Mack alleged that at the time of his first transfer to the ECP, officials housed him in the RHU without access to “stationery products,” the law library, or help from law clerks. ECF No. 5, pp. 4, 11. But this claim fails because prisoners have no “abstract, freestanding right to a law library or legal assistance.” Lewis, 518 U.S. at 353 (1996). Mack made no effort to describe a lost legal claim, a court hearing he wanted to prepare for, or a consequential, missed filing deadline. Thus, the Defendants are entitled to judgment as a matter of law on his access to courts claim.
F. Conclusion
No genuine issue of material fact remains for trial, and the Defendants are entitled to judgment as a matter of law on each of Mack's claims.
III. Notice
In accordance with 28 U.S.C. § 636(b)(1) and Fed.R.Civ.P. 72, any party may seek review by the district court by filing Objections to the Report and Recommendation within fourteen (14) days of the filing of this Report and Recommendation.

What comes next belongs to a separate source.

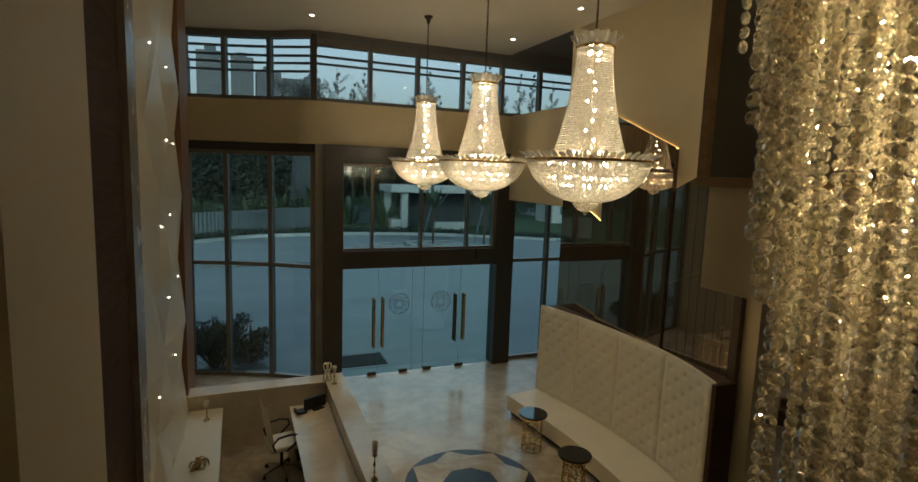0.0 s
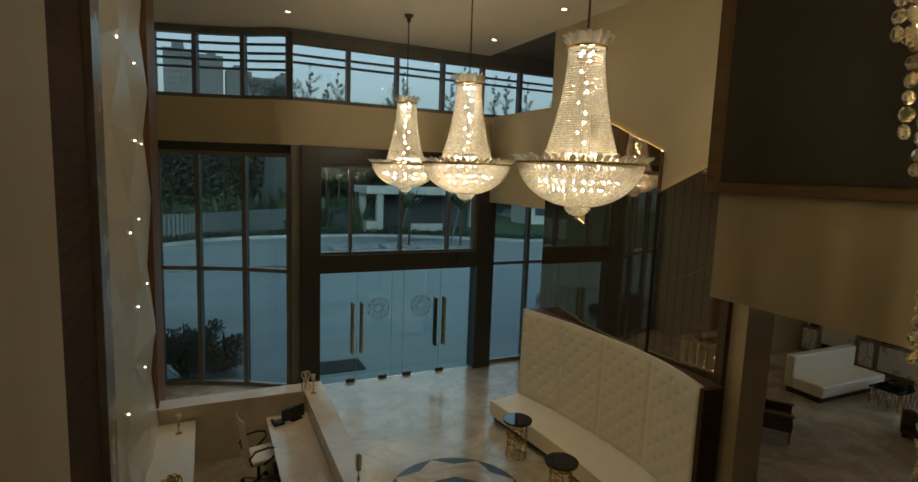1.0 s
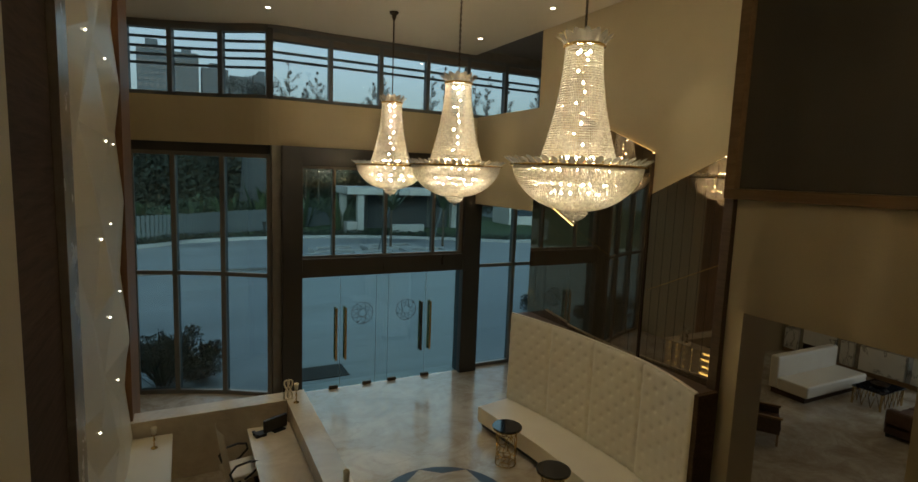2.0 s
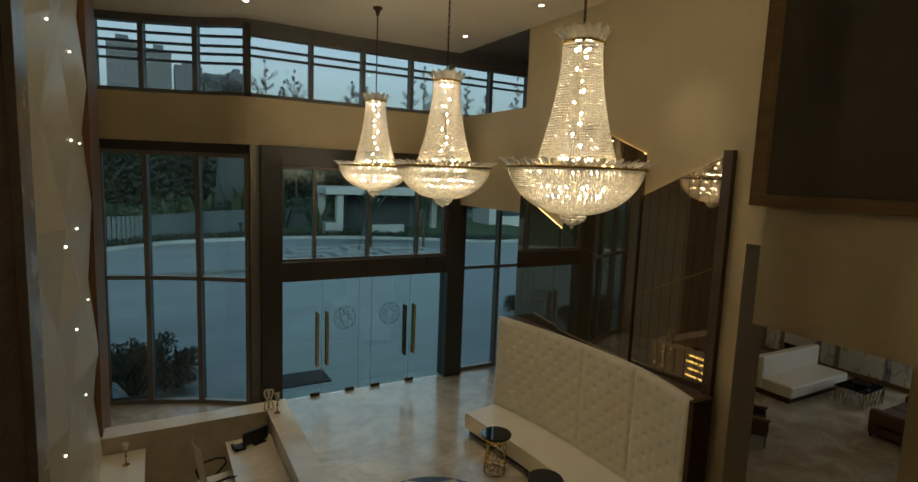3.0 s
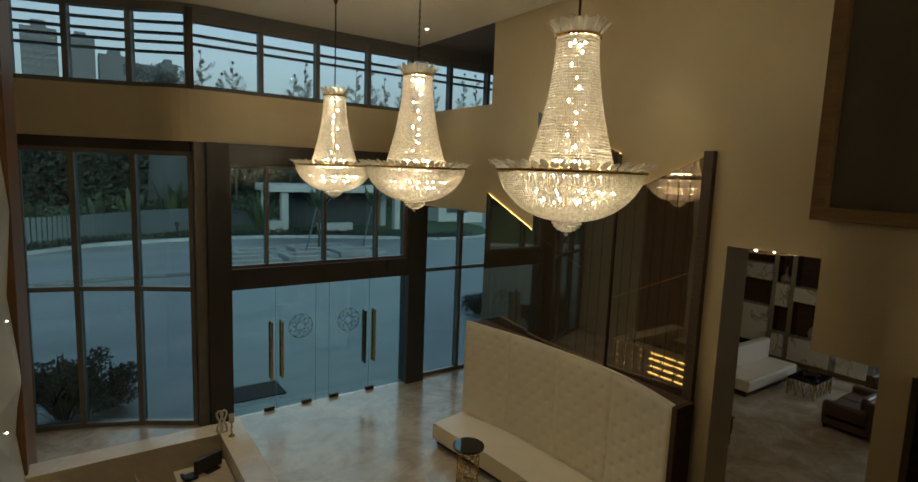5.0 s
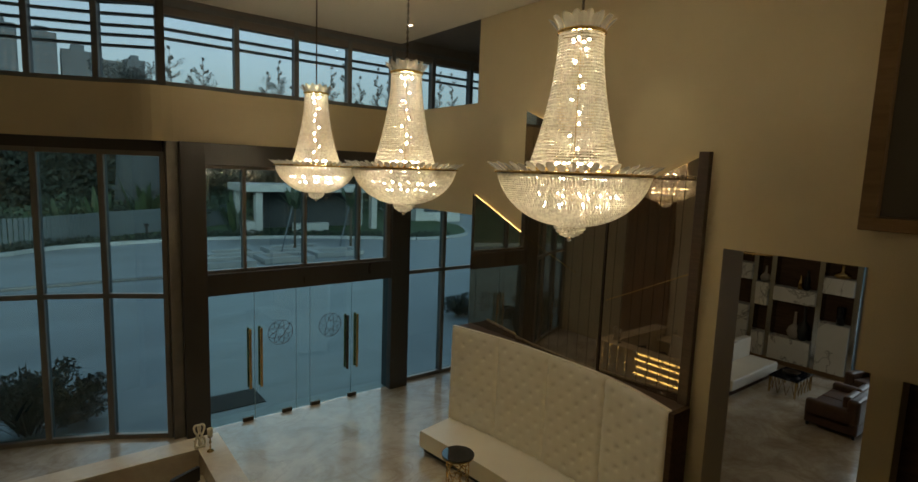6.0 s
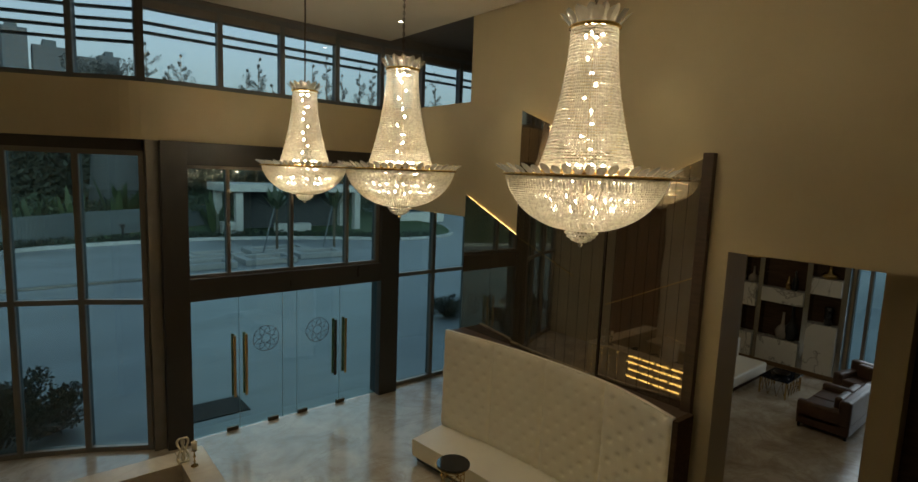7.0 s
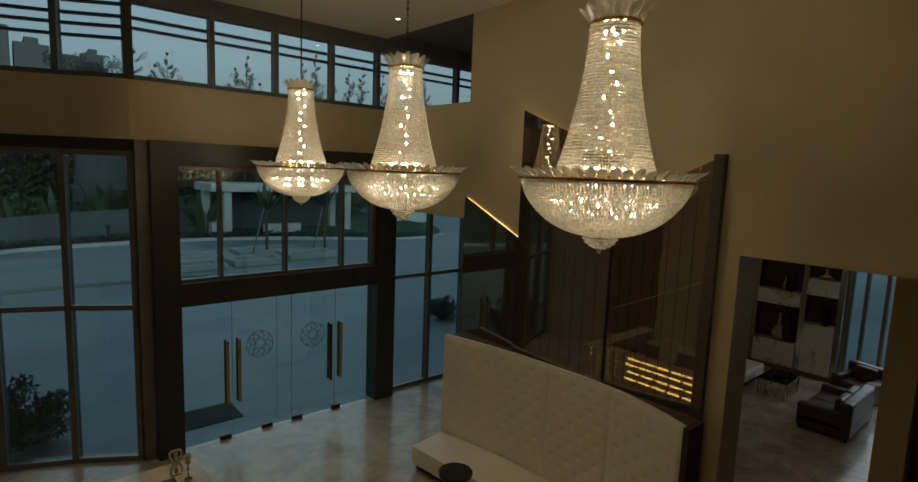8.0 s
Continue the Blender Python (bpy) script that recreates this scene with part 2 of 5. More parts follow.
def box(bm, x0, x1, y0, y1, z0, z1, bevel=0.0, m=None):
    r = bmesh.ops.create_cube(bm, size=1.0)
    vs = r["verts"]
    for v in vs:
        v.co = Vector(((x0 + x1) / 2 + v.co.x * (x1 - x0), (y0 + y1) / 2 + v.co.y * (y1 - y0), (z0 + z1) / 2 + v.co.z * (z1 - z0)))
    if m is not None:
        bmesh.ops.transform(bm, matrix=m, verts=vs)
    if bevel:
        es = list({e for v in vs for e in v.link_edges})
        bmesh.ops.bevel(bm, geom=es, offset=bevel, segments=2, affect="EDGES", profile=0.5)
    return bm


def boxes(*specs, bevel=0.0):
    bm = bmesh.new()
    for s in specs:
        box(bm, *s, bevel=bevel)
    return bm


def lathe(bm, profile, cx=0.0, cy=0.0, n=24):
    """Turns (radius, height) pairs round the upright axis at cx, cy."""
    rings = []
    for r, z in profile:
        if r < 1e-4:
            rings.append([bm.verts.new((cx, cy, z))])
        else:
            rings.append([bm.verts.new((cx + r * math.cos(2 * math.pi * i / n), cy + r * math.sin(2 * math.pi * i / n), z)) for i in range(n)])
    for a, b in zip(rings, rings[1:]):
        for i in range(n):
            j = (i + 1) % n
            if len(a) == 1 and len(b) > 1:
                bm.faces.new((a[0], b[j], b[i]))
            elif len(b) == 1 and len(a) > 1:
                bm.faces.new((a[i], a[j], b[0]))
            elif len(a) > 1:
                bm.faces.new((a[i], a[j], b[j], b[i]))
    return bm


def tube(bm, pts, r, n=8, r2=None):
    """A round bar along the points, tapered from r to r2, closed at both ends."""
    pts = [Vector(p) for p in pts]
    rings = []
    for k, p in enumerate(pts):
        d = (pts[min(k + 1, len(pts) - 1)] - pts[max(k - 1, 0)]).normalized()
        u = d.orthogonal().normalized() if k == 0 else (u - d * u.dot(d)).normalized()
        w = d.cross(u)
        rr = r if r2 is None else r + (r2 - r) * k / (len(pts) - 1)
        rings.append([bm.verts.new(p + rr * (math.cos(2 * math.pi * i / n) * u + math.sin(2 * math.pi * i / n) * w)) for i in range(n)])
    for a, b in zip(rings, rings[1:]):
        for i in range(n):
            bm.faces.new((a[i], a[(i + 1) % n], b[(i + 1) % n], b[i]))
    bm.faces.new(rings[0][::-1]), bm.faces.new(rings[-1])
    return bm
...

Any party opposing the objections shall have fourteen (14) days from the date of service of Objections to respond thereto. See Fed.R.Civ.P. 72(b)(2). Failure to file timely objections may constitute a waiver of appellate rights. See Brightwell v. Lehman, 637 F.3d 187, 194 n.7 (3d Cir. 2011); Nara v. Frank, 488 F.3d 187 (3d Cir. 2007).